> _INSTRUCTIONS TO FOLLOW_
Repeat exactly, and only, the lines from the one that contains "shutter > 0, shutter" through the one that contains "scene.view_settings.keyframe_insert(path, frame=frame(t))", both ends included.

====== PROVIDED MATERIAL ======

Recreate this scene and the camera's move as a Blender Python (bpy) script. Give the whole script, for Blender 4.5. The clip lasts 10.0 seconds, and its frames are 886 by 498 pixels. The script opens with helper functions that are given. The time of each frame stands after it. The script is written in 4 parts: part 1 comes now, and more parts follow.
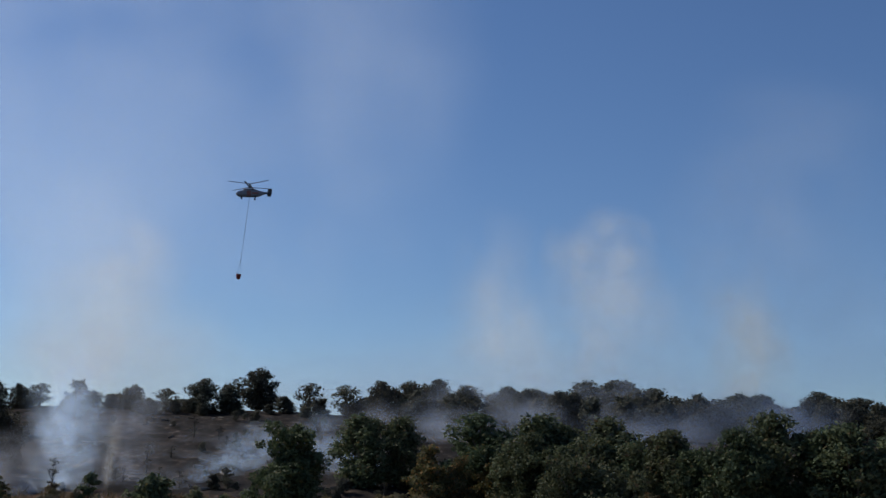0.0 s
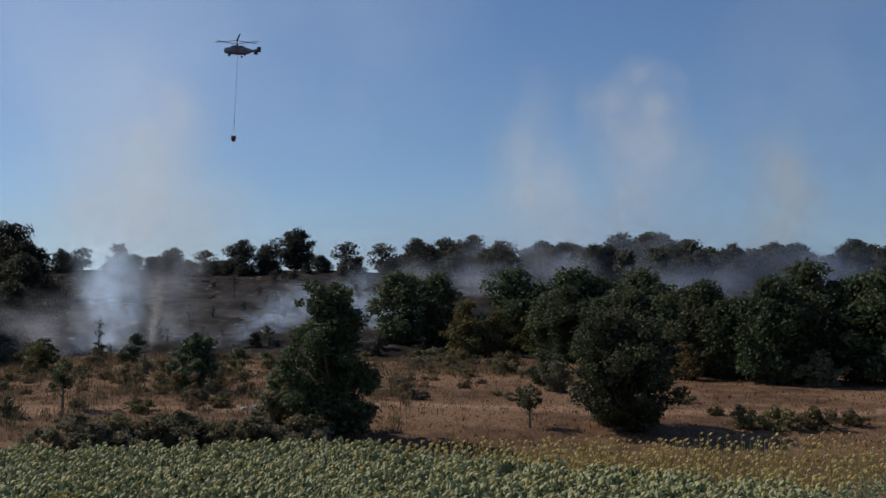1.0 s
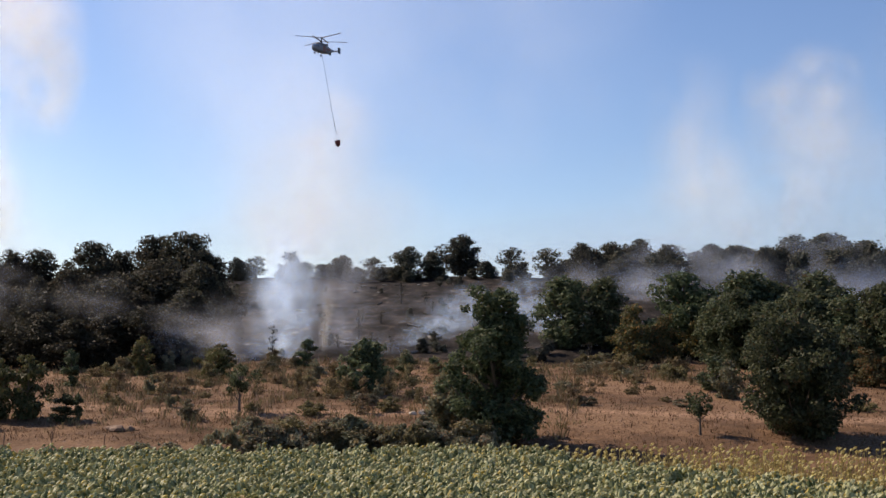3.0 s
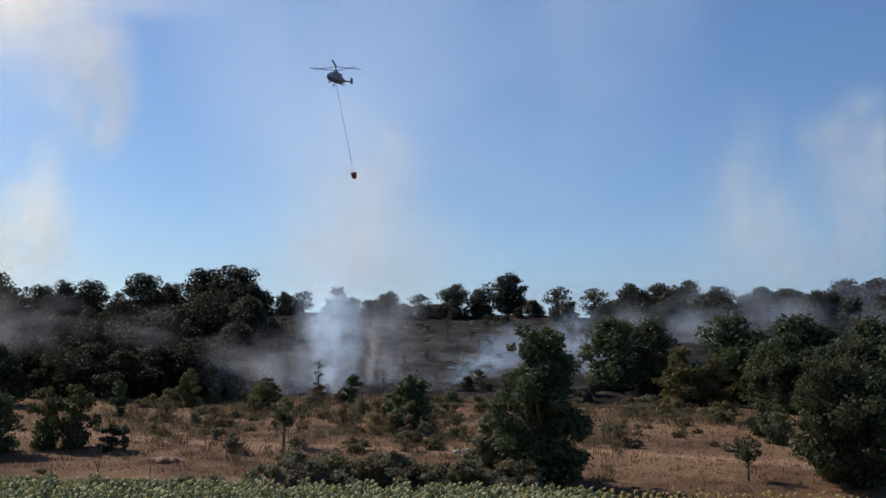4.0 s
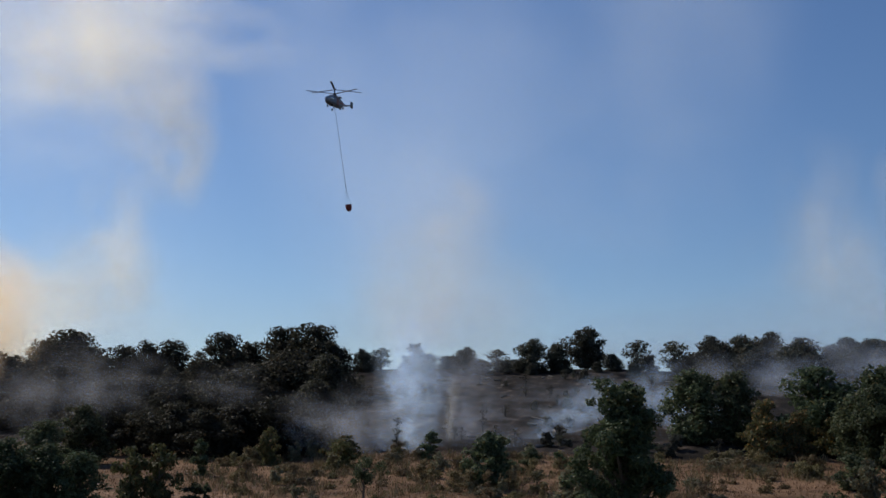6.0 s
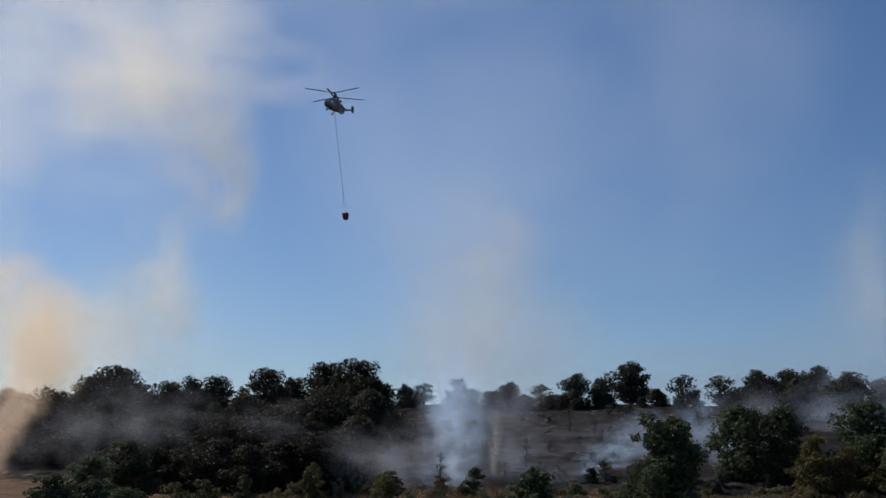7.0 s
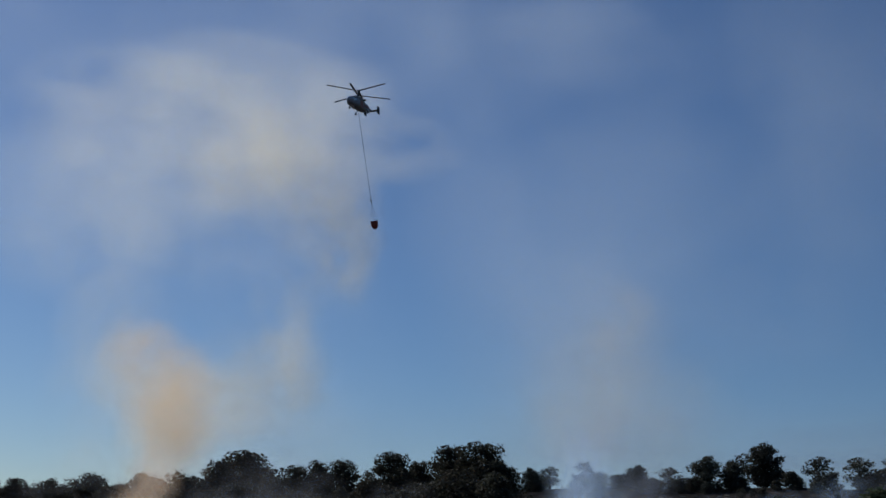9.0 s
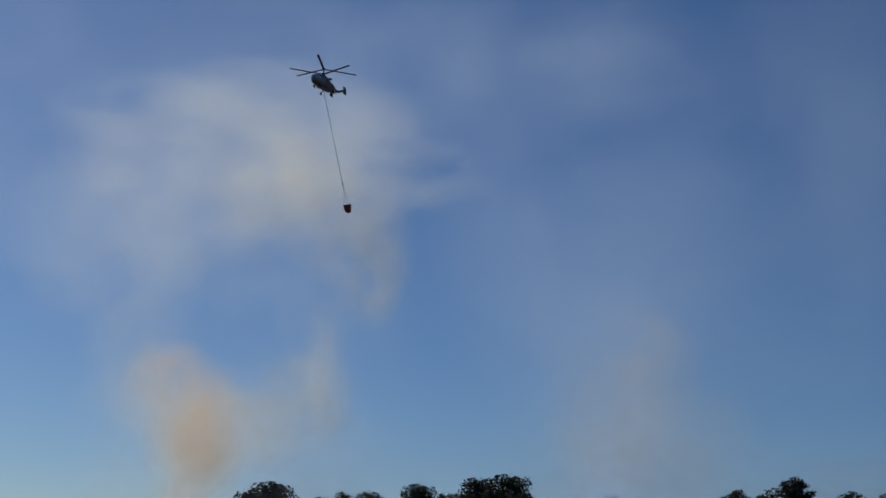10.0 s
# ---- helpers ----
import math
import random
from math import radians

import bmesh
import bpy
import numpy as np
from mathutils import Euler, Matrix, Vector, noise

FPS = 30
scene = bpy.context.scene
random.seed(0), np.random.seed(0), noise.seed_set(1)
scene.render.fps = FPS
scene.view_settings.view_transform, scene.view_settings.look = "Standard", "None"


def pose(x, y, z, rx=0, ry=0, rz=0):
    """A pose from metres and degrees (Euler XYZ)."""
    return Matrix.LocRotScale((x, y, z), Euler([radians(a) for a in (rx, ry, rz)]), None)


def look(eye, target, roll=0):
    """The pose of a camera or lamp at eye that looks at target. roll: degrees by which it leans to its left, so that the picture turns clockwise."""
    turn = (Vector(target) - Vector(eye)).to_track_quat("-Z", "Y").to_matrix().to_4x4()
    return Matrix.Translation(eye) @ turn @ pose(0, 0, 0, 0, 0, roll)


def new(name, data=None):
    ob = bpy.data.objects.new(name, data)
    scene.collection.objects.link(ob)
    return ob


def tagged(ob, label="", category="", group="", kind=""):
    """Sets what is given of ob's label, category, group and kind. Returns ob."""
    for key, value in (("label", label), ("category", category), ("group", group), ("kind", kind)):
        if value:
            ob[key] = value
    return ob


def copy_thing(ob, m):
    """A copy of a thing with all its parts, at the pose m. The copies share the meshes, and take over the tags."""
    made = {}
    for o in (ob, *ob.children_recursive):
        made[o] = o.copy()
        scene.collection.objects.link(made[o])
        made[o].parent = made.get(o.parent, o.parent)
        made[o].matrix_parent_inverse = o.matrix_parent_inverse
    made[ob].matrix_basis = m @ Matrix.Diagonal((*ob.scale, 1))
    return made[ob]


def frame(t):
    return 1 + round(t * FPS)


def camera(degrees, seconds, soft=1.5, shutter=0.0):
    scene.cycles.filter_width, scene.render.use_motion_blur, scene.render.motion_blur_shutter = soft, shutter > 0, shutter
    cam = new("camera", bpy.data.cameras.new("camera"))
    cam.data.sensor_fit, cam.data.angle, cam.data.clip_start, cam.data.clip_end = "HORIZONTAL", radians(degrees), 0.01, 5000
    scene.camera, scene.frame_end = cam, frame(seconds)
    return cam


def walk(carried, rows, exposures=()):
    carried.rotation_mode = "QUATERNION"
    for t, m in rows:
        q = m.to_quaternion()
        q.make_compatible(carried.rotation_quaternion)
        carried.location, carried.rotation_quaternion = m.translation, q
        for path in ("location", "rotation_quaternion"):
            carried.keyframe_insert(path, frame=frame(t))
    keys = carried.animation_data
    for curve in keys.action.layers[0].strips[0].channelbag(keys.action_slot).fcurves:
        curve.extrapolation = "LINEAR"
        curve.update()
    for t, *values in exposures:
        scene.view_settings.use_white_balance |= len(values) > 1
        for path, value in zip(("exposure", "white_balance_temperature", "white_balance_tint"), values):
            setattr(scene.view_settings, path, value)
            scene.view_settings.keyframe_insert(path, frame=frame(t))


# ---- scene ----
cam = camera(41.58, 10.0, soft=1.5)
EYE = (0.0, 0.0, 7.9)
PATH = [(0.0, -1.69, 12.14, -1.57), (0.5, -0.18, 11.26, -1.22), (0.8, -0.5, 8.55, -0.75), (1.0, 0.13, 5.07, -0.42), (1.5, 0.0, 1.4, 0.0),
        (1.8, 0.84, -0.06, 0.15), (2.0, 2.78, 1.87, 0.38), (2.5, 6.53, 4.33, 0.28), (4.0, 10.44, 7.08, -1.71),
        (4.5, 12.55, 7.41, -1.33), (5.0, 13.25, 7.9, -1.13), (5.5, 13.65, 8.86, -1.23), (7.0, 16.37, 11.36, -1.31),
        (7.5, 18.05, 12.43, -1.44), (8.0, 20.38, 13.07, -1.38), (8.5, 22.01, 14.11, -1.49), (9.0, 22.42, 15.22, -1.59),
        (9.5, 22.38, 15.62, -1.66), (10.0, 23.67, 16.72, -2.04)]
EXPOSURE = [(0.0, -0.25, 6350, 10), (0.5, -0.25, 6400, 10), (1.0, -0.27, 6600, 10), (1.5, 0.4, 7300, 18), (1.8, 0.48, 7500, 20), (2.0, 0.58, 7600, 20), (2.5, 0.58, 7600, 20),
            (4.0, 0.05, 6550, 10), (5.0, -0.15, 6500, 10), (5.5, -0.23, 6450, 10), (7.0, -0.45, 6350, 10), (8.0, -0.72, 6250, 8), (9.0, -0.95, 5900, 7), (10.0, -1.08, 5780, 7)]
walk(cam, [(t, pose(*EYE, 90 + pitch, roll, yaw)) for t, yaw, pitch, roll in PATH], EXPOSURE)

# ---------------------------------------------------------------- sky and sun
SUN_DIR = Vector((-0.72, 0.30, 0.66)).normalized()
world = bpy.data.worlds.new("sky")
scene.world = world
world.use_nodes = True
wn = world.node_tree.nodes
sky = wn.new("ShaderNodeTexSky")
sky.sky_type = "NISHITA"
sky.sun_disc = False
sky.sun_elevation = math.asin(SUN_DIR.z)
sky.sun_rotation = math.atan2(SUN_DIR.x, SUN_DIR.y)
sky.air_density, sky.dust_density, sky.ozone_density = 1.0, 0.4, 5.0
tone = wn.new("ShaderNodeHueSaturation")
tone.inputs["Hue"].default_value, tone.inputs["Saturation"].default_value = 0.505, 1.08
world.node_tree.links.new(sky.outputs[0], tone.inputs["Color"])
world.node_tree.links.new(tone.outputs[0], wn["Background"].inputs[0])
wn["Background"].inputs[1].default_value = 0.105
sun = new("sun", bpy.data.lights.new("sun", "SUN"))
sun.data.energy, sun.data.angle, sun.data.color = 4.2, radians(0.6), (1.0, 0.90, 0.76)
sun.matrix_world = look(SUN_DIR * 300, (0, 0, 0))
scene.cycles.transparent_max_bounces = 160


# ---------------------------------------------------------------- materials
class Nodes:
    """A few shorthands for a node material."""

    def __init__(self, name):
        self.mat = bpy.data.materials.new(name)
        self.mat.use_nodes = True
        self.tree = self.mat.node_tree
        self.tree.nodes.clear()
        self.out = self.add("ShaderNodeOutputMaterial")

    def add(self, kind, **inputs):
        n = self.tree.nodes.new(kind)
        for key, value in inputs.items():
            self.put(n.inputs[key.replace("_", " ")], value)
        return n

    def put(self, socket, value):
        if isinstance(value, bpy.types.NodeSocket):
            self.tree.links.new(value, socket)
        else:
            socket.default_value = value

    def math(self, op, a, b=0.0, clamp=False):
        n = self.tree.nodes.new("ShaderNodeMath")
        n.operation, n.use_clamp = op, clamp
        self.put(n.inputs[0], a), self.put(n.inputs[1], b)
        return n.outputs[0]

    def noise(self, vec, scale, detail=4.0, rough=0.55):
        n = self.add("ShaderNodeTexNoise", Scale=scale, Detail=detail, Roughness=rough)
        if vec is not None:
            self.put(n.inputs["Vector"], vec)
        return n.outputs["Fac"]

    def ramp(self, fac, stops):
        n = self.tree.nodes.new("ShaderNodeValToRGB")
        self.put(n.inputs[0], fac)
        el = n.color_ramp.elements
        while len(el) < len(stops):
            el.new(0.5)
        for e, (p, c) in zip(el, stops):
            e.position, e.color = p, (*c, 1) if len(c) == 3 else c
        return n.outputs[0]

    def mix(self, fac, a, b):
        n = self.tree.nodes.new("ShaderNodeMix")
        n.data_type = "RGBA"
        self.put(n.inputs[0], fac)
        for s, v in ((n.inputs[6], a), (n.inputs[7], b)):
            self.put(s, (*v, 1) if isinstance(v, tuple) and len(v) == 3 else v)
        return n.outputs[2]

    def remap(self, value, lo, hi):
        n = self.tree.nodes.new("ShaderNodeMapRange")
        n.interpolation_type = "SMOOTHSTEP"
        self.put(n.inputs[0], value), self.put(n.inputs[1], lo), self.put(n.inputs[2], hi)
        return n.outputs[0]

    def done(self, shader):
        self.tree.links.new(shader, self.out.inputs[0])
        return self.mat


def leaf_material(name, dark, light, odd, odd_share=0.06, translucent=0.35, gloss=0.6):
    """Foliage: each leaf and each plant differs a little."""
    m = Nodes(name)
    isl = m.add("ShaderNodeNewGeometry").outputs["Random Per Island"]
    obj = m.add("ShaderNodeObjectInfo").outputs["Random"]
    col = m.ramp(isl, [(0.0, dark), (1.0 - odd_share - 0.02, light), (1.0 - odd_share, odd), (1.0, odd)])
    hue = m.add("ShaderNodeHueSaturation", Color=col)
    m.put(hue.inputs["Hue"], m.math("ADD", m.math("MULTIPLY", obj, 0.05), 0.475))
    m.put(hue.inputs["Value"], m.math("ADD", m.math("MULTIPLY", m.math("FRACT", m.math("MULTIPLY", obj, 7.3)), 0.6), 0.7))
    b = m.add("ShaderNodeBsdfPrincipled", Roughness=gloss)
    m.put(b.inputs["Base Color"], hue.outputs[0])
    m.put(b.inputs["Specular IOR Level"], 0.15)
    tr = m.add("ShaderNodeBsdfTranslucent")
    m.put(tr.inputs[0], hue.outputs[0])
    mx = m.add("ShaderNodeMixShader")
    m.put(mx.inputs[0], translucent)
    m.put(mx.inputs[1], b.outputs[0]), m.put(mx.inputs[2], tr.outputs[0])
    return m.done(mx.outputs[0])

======

> _THE RESULT_
    scene.cycles.filter_width, scene.render.use_motion_blur, scene.render.motion_blur_shutter = soft, shutter > 0, shutter
    cam = new("camera", bpy.data.cameras.new("camera"))
    cam.data.sensor_fit, cam.data.angle, cam.data.clip_start, cam.data.clip_end = "HORIZONTAL", radians(degrees), 0.01, 5000
    scene.camera, scene.frame_end = cam, frame(seconds)
    return cam


def walk(carried, rows, exposures=()):
    carried.rotation_mode = "QUATERNION"
    for t, m in rows:
        q = m.to_quaternion()
        q.make_compatible(carried.rotation_quaternion)
        carried.location, carried.rotation_quaternion = m.translation, q
        for path in ("location", "rotation_quaternion"):
            carried.keyframe_insert(path, frame=frame(t))
    keys = carried.animation_data
    for curve in keys.action.layers[0].strips[0].channelbag(keys.action_slot).fcurves:
        curve.extrapolation = "LINEAR"
        curve.update()
    for t, *values in exposures:
        scene.view_settings.use_white_balance |= len(values) > 1
        for path, value in zip(("exposure", "white_balance_temperature", "white_balance_tint"), values):
            setattr(scene.view_settings, path, value)
            scene.view_settings.keyframe_insert(path, frame=frame(t))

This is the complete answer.